Ethical spirituality is a God-oriented envisagement of things. The ultimate purpose of spiritual vision is to see things as God sees them, to feel about things as God would feel about them and, if possible, to also work as God would work. Do you know that God sees everything? He knows that you are seated here. What is His opinion about you? What does God think about you all? Incidentally, it is a good idea for you to bestow some thought: If God sees you, what will He think about you? “Idiot, fool!”—will He think like that? Will God think that you are a good-for-nothing, or will He think that you are a very wonderful being? You will be miserable even to think of such thoughts. You cannot go near Him.

Endeavour to develop the capacity to think in the way in which God would think. You will say, “How can I know what God thinks? Have I seen God?” You need not see God, but you can adjust your mind to the position or the locality of the existence of a total whole which sees all things with one eye. You may psychologically place yourself in the position of the Creator Himself. “I am the Creator of the cosmos. I am at the apex of creation, above space and time, and I am seeing all things. What do I think about this creation? This is my friend, this is my idiotic enemy, this is good for me, this I would like to have.” Will you think in this manner about things around you? You will have no such thoughts. You will see yourself spread out everywhere.

I am giving you a prescription to maintain a psychological awareness of what God would think, though you have not seen God. Though we have not seen God, we have some instrument in us which can tell us how God would be thinking. That is called the higher reason, the higher buddhi. Uddhared ātmanātmānaṁ nātmānam avasādayet, ātmaiva hyātmano bandhur ātmaiva ripur ātmanaḥ (B.G. 6.5). The lower mind says all things are divided, but the higher mind says the division consciousness arises on account of there being a consciousness which is not so divided.

Many people are sitting in front of me. How do I know that there are many people unless my consciousness is above the manyness? If my consciousness is also divided and split into parts as the people seated in front of me, I would not know that many people are sitting there. I have a unifying consciousness in me which overcomes the limitations of that dividedness of people in front of me, and therefore I know that many people are sitting here. Otherwise, how can I comprehend manyness with my single mind?

There is a higher mind in us, which is superior to the dividing mind. It is the pure reason, as we call it, and it is a kind of ambassador of God.
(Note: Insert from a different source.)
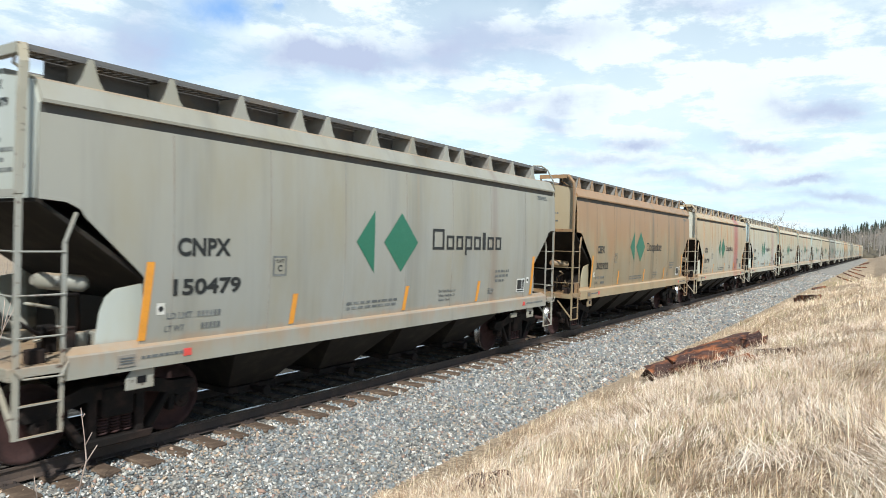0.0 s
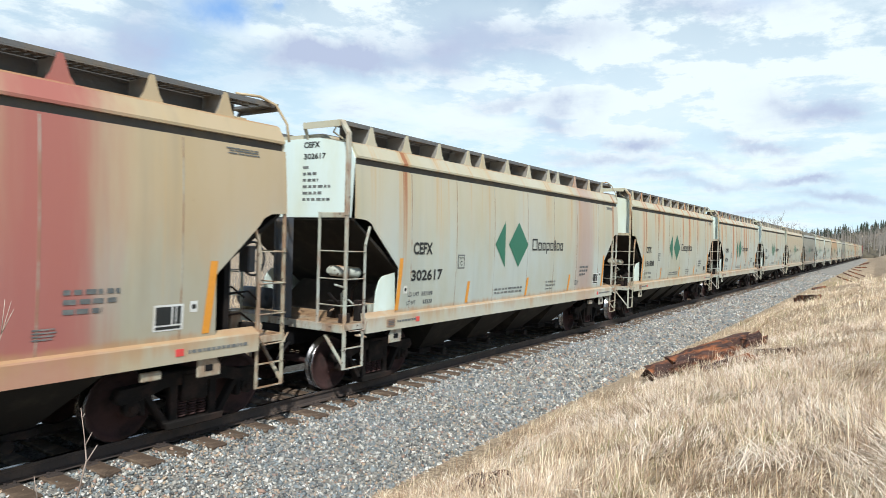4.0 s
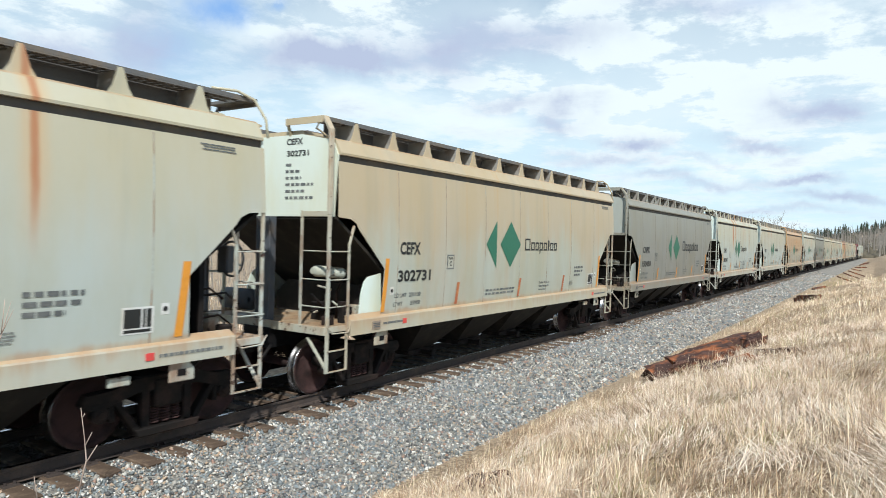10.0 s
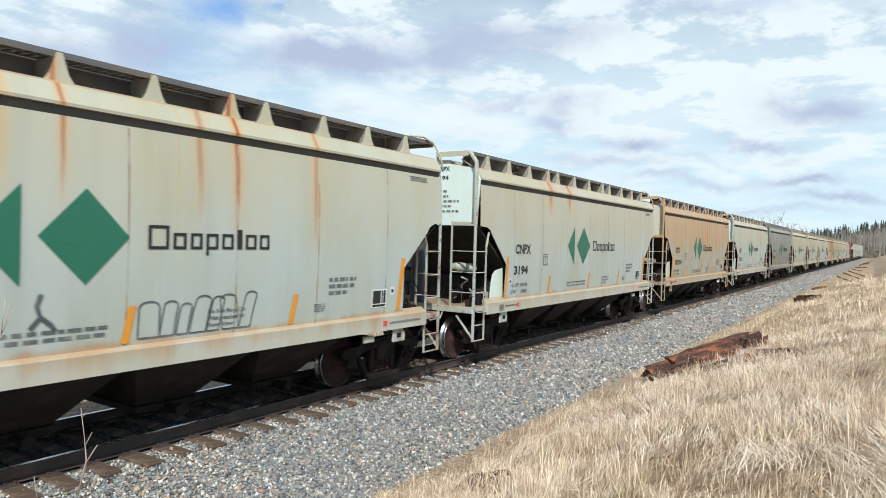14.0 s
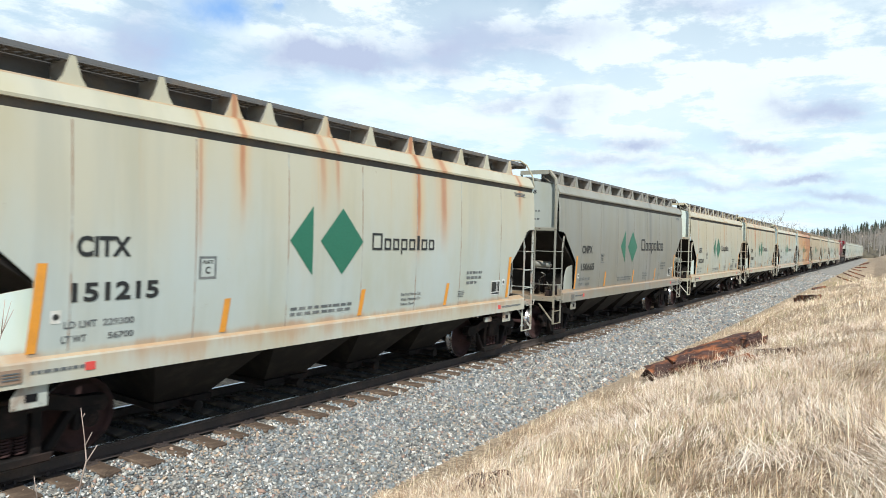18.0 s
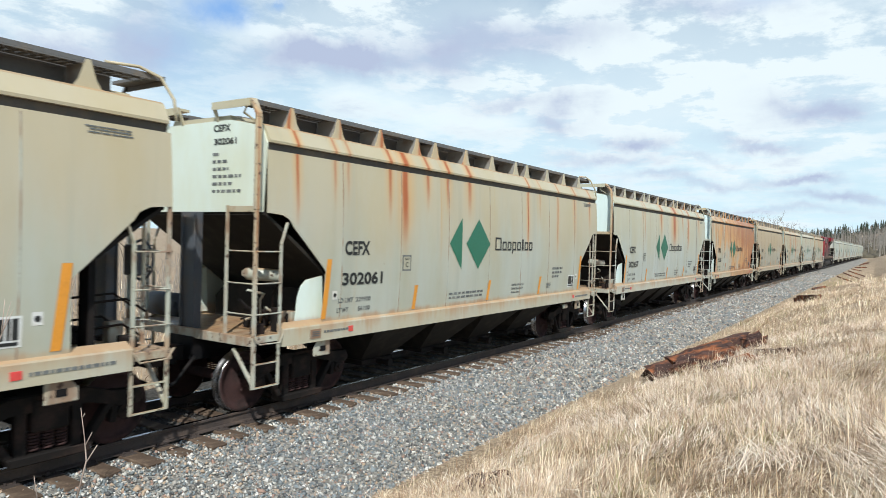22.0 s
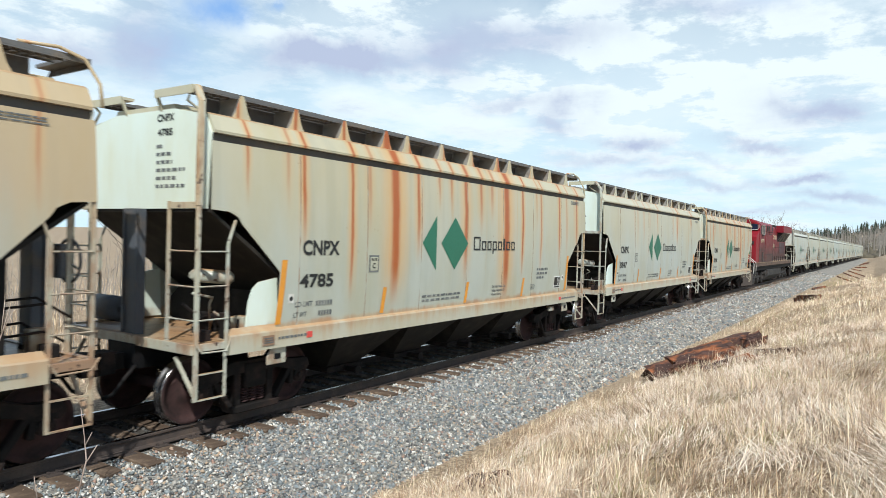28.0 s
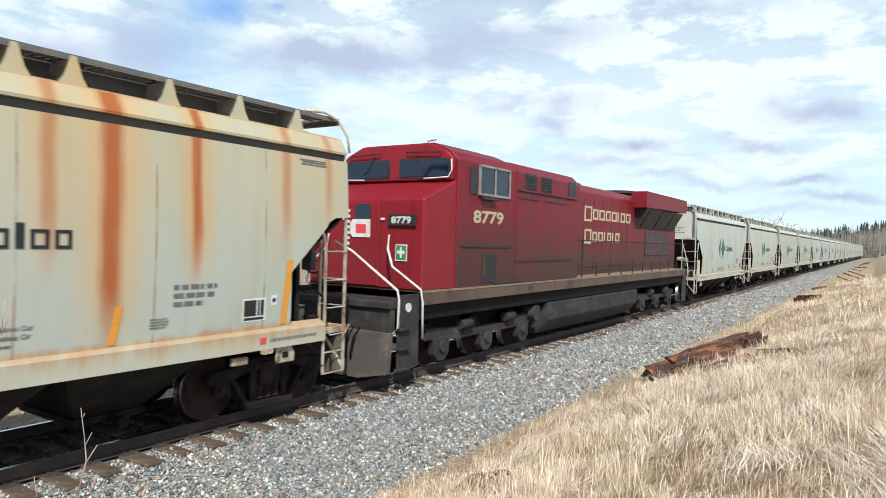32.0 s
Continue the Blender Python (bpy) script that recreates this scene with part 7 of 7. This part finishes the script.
def make_woods():
    rnd = random.Random(21)
    pine = worn("conifer_green", (0.028, 0.045, 0.026), (0.05, 0.065, 0.035), 0.9)
    # far conifers on the ridge, one piece of stuff
    bms = conifer_mesh(rnd)
    me0 = finish(bms, pine)
    co = np.empty(len(me0.vertices) * 3)
    me0.vertices.foreach_get("co", co)
    co = co.reshape(-1, 3)
    faces = [tuple(p.vertices) for p in me0.polygons]
    V, F, off = [], [], 0
    spots = []
    while len(spots) < 1150:
        x, y = rnd.uniform(720, 1350), rnd.uniform(-300, 200)
        dens = 0.06 + 0.94 * (noise.noise(Vector((x * 0.009, y * 0.016, 5.0))) > 0.0)
        if rnd.random() < dens:
            spots.append((x, y))
    for x, y in spots:
        h = rnd.uniform(6, 14)
        a = rnd.uniform(0, 6.28)
        r = np.array([[math.cos(a), -math.sin(a), 0], [math.sin(a), math.cos(a), 0], [0, 0, 1]])
        V.append(co @ r.T * np.array([h * 1.2, h * 1.2, h]) + np.array([x, y, ground_z(x, y) + hill_z(x, y) - 0.5]))
        F += [tuple(i + off for i in f) for f in faces]
        off += len(co)
    me = bpy.data.meshes.new("conifer_wood")
    me.from_pydata([tuple(v) for v in np.concatenate(V)], [], F)
    me.materials.append(pine)
    tagged(new("conifer_wood", me), "dark green conifers on a far ridge", "woods", kind="stuff")
    # a stand of bare aspen ahead, right of the track's end, and scrub on the hillside
    bm = bmesh.new()
    for i in range(1150):
        x = rnd.uniform(300, 640)
        y = rnd.uniform(-110, 6) if rnd.random() < 0.8 else rnd.uniform(6, 70)
        if x < 420 and y > -6:
            continue
        z = ground_z(x, y) + hill_z(x, y) - 0.3
        h = rnd.uniform(8, 13)
        lean = Vector((rnd.uniform(-0.6, 0.6), rnd.uniform(-0.6, 0.6), h))
        b = Vector((x, y, z))
        tube(bm, [b, b + lean], [0.17, 0.04], 4, False)
        for k in range(9):
            t = rnd.uniform(0.3, 1)
            p = b + lean * t
            tube(bm, [p, p + Vector((rnd.uniform(-1.6, 1.6), rnd.uniform(-1.6, 1.6), rnd.uniform(0.8, 2.6)))], [0.07, 0.02], 3, False)
    ob = new("aspen_stand", finish(bm, M_PALEBARK))
    tagged(ob, "stand of leafless pale aspens at the foot of the hill", "woods", kind="stuff")
    # brown brush over the slope
    rs = np.random.RandomState(31)
    m = 20000
    bxx, byy = 360 + 850 * rs.uniform(0, 1, m) ** 1.3, rs.uniform(-260, 160, m)
    keep = np.array([noise.noise(Vector((a * 0.012, b * 0.02, 9.0))) > -0.22 for a, b in zip(bxx, byy)])
    bxx, byy = bxx[keep], byy[keep]
    bz = np.array([ground_z(a, b) + hill_z(a, b) for a, b in zip(bxx, byy)])
    brush = worn("brush_brown", (0.125, 0.105, 0.075), (0.075, 0.08, 0.05), 0.95)
    ob = rough_stones(rs, len(bxx), bxx, byy, bz, rs.uniform(1.2, 3.0, len(bxx)), "hill_brush", brush)
    tagged(ob, "brown leafless brush on the far hillside", "woods", kind="stuff")
    # single trees close behind the train
    spots = [(173, 22, 10.2), (215, 26, 13.4), (257, 30, 16.6), (231, 24, 13.8), (320, 34, 19.2), (381, 38, 23.1), (352, 32, 20.5), (459, 40, 22.6), (561, 44, 23.5), (727, 50, 26.2), (210, 30, 10.7), (18, 21, 5.6), (9, 17, 5.2), (27, 20, 5.5), (36, 23, 5.8), (46, 24, 5.5), (2, 20, 5.0)]
    for i, (x, y, h) in enumerate(spots):
        bare_tree(x, y, -0.95, h * (0.78 if x > 100 else 1.0), 40 + i, M_BARK)
    # thicket seen between the cars
    bm = bmesh.new()
    for i in range(1500):
        x, y = rnd.uniform(-8, 60), rnd.uniform(9, 24)
        h = rnd.uniform(1.0, 3.4)
        b = Vector((x, y, -0.95))
        t = b + Vector((rnd.uniform(-0.4, 0.4), rnd.uniform(-0.4, 0.4), h))
        tube(bm, [b, b.lerp(t, 0.5) + Vector((rnd.uniform(-0.1, 0.1), rnd.uniform(-0.1, 0.1), 0)), t], [0.018, 0.012, 0.004], 3, False)
        for k in range(3):
            p = b.lerp(t, rnd.uniform(0.3, 0.9))
            tube(bm, [p, p + Vector((rnd.uniform(-0.5, 0.5), rnd.uniform(-0.5, 0.5), rnd.uniform(0.2, 0.7)))], [0.008, 0.003], 3, False)
    tagged(new("thicket", finish(bm, M_PALEBARK)), "leafless scrub behind the track", "shrubs", kind="stuff")


make_stones()
make_grass()
make_timber()
def make_twigs():
    twig([(3.767, -1.720, -0.207), (3.867, -1.720, 0.188), (3.837, -1.720, 0.469), (3.795, -1.720, 0.768)], 0.011, "thin leafless twig standing in the ballast", [[(3.867, -1.720, 0.170), (3.970, -1.740, 0.332)], [(3.846, -1.720, 0.346), (3.911, -1.740, 0.486)], [(3.821, -1.720, 0.666), (3.833, -1.730, 0.701)]])
    twig([(2.325, -3.200, 1.647), (2.391, -3.200, 1.863), (2.450, -3.200, 2.096)], 0.006, "bare forked twig beside the track", [[(2.383, -3.200, 1.846), (2.397, -3.220, 2.114)], [(2.391, -3.200, 1.863), (2.445, -3.250, 2.035)]])
    twig([(3.289, -1.900, -0.014), (3.253, -1.900, 0.236)], 0.008, "short dead stalk in the ballast")
    # dark lump added in place of a shadowy hole among the grass
    old_tie(bank(6.72, 4.80, -0.02), bank(6.58, 5.30, 0.02), 0.40, 0.34, "dark mound standing in for a shaded hole in the grass", 61, 15, "stump")


make_twigs()
make_woods()



def run(t):
    """Metres that the train has gone at t seconds: it gathers a little speed."""
    pts = ((0, 0.0), (1, 9.59), (2, 18.98), (3, 28.45), (6, 56.97), (7, 66.63), (8, 76.08), (9, 85.68), (10, 95.39), (11, 104.82), (12, 114.46), (13, 124.31), (14, 133.75), (16, 153.08), (17, 162.71), (18, 172.46), (19, 182.16), (20, 191.69), (21, 201.52), (22, 211.01), (23, 220.74), (25, 240.06), (28, 269.02), (32, 307.72))
    for (a, p), (b, q) in zip(pts, pts[1:]):
        if t <= b:
            return p + (q - p) * (t - a) / (b - a)
    return pts[-1][1]


def turned(o, metres):
    c = o.matrix_basis.translation
    return pose(c.x, c.y, c.z) @ Matrix.Rotation(-metres / 0.457, 4, "Y")


def motions():
    times = [0, 1, 2, 3, 6, 7, 8, 9, 10, 11, 12, 13, 14, 16, 17, 18, 19, 20, 21, 22, 23, 25, 28, 32]
    for thing, s, near in MOVING:
        walk(thing, [(t, on_track(s - run(t))) for t in times])
        if not near:
            continue
        # the wheels turn while they pass the camera
        for o in thing.children_recursive:
            if not o.name.startswith("wheelset"):
                continue
            x = o.matrix_basis.translation.x
            t0 = max(0.0, min(31.9, (s + x - 75.0) / 9.64))
            t1 = max(0.0, min(32.0, (s + x + 4.0) / 9.64))
            if t1 - t0 < 0.2:
                continue
            n = max(2, int((t1 - t0) / 0.0333))
            rows = [] if t0 == 0 else [(0.0, turned(o, 0.0))]
            rows += [(t0 + (t1 - t0) * k / n, turned(o, run(t0 + (t1 - t0) * k / n) - run(t0))) for k in range(n + 1)]
            if t1 < 32.0:
                rows.append((32.0, turned(o, run(t1) - run(t0))))
            walk(o, rows)


motions()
It will speak the message of God and tell you what you are supposed to do in light of God's requirements.

Thus, in your honestly attempted positive effort at achieving true spiritual success, do not be merely a routine performer of your mechanical devices of sadhana—chanting, reading, and so on. Let a vitality be injected into your daily practice, and try to know what you feel in your heart of hearts at the time of your performance.

In one sentence I conclude: Be aware that God sees you just now; and if He sees you, what does He think about you? Let your heart be satisfied that He thinks correctly about you.